Counts need not to be produced by physical process or by physical laws to enter mathematics. They can be produced by any rule. If that rule makes some sense to you, it can be a law. In economics, when you exchange goods, or buy something, it is the market that determines the exchange price. Say one apple for two pears. Or, one DVD for \$12. How much five DVDs will cost you? It will be 5 * 12 = \$60. But look, in order to perform calculation, math did not care where the numbers 12 and 5 came from. Math only needed 5, 12, and multiplication request to do the job.

Let's call the world of math the World # 2. Other worlds, like, physics, economics, engineering, that can produce or generate counts, we will call them World #1. Rules within World # 1 will generate counts, sequence of required math operations, rules that will label sets, and label counts. Independence of math is quite clear. Looking at 12 + 5 = 17 you can not guess did it come from physics, from measuring distance, or from counting number of cars, or from counting how many DVDs you bought this month (12) and next month (5). Math has no idea, nor you will know if you just look at the numbers, where the 12 + 5 = 17 comes from. That is because in math you are allowed to enter any number, as a starting point, and do any math operations on them. That's math by its definition.

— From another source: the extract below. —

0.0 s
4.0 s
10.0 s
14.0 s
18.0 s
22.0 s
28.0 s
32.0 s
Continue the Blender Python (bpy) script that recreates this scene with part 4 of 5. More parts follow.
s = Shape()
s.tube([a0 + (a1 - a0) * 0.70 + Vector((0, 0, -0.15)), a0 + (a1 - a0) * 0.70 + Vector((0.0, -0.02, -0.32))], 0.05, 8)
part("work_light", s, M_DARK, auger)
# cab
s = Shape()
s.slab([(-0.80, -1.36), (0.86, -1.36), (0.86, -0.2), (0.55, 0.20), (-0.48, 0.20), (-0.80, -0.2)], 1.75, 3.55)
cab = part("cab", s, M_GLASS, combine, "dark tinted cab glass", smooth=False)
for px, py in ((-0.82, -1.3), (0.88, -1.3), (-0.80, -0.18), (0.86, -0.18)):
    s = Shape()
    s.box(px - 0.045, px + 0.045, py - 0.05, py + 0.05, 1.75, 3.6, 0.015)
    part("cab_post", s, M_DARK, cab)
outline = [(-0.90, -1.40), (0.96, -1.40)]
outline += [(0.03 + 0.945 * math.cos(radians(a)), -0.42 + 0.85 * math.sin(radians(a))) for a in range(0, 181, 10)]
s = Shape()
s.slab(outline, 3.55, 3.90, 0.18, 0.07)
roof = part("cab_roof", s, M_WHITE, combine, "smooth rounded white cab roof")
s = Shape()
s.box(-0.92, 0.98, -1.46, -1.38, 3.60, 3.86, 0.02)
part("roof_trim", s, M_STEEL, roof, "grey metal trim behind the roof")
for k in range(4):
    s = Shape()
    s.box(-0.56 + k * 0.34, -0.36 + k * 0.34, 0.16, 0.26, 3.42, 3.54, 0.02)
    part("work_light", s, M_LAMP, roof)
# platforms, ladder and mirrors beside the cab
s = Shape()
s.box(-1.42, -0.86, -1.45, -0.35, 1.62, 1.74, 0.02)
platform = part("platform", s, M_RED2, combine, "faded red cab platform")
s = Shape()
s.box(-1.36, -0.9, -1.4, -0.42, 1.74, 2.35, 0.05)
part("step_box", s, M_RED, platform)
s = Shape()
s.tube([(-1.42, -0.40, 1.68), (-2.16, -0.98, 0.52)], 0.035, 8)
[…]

I want to show that there are two distinct set of rules, system of rules when you want to use math. First set of rules are the rules within World # 1, like in physics, economics, statistical biology, engineering, chemistry, trading. These rules in most cases have nothing to do with math. In economics the count of how much items need to be produced come from the consumers subjective choice, or from supply or demand. One feels he will buy today three apples, and tomorrow five, perhaps. So, these rules, i.e. why to buy so many apples, are not mathematical, but once the number is defined it can enter the math world, World # 2 and you can do calculations with it. Also, relationships within physics between say charges, distance and force, like in Coulomb's Law for electrostatic force, are not mathematical. They describe the objects that interacts in certain way between each other, in this case producing force. Now, once you supply counts for charge, once you quantify charge, and distance, you can calculate the force, but note that math does not know what you have measured, it just adds or multiply counts as you requested. You have to keep track what physical law you have been using.

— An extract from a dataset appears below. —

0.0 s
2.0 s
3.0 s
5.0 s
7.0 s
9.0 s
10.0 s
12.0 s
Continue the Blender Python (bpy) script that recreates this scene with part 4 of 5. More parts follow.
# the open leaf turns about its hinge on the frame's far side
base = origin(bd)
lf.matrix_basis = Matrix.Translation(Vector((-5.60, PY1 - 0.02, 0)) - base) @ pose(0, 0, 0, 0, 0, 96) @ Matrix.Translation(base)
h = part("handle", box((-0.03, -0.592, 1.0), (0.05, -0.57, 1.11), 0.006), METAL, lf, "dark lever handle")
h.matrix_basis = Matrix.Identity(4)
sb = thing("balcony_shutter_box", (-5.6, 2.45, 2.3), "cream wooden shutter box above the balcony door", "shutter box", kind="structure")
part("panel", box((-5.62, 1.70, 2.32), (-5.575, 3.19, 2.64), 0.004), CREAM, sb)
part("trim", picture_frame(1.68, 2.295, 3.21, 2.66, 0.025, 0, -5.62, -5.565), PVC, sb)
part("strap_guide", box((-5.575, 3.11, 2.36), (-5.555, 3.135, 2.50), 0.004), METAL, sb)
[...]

The entries from Worlds # 1 to math world, World # 2 always look like an original invention, from math side, and it is true because math is not aware why you needed to, say, add or multiply two numbers!

There is a set of distinct, non mathematical rules present in each field, outside mathematics. These rules, in their own world can define the initial counts (sometimes called boundary or initial conditions) and define set of required math operations. Math world, in turn, accepts those request, does the calculation, with its own rules (theorems, lemmas etc) and gives back the result to the World # 1. World # 1 keeps track what is counted, measured, quantified, and assigns the math result to the appropriate object. And this is how you can use math in any discipline where you can and want to quantify objects and their relationships.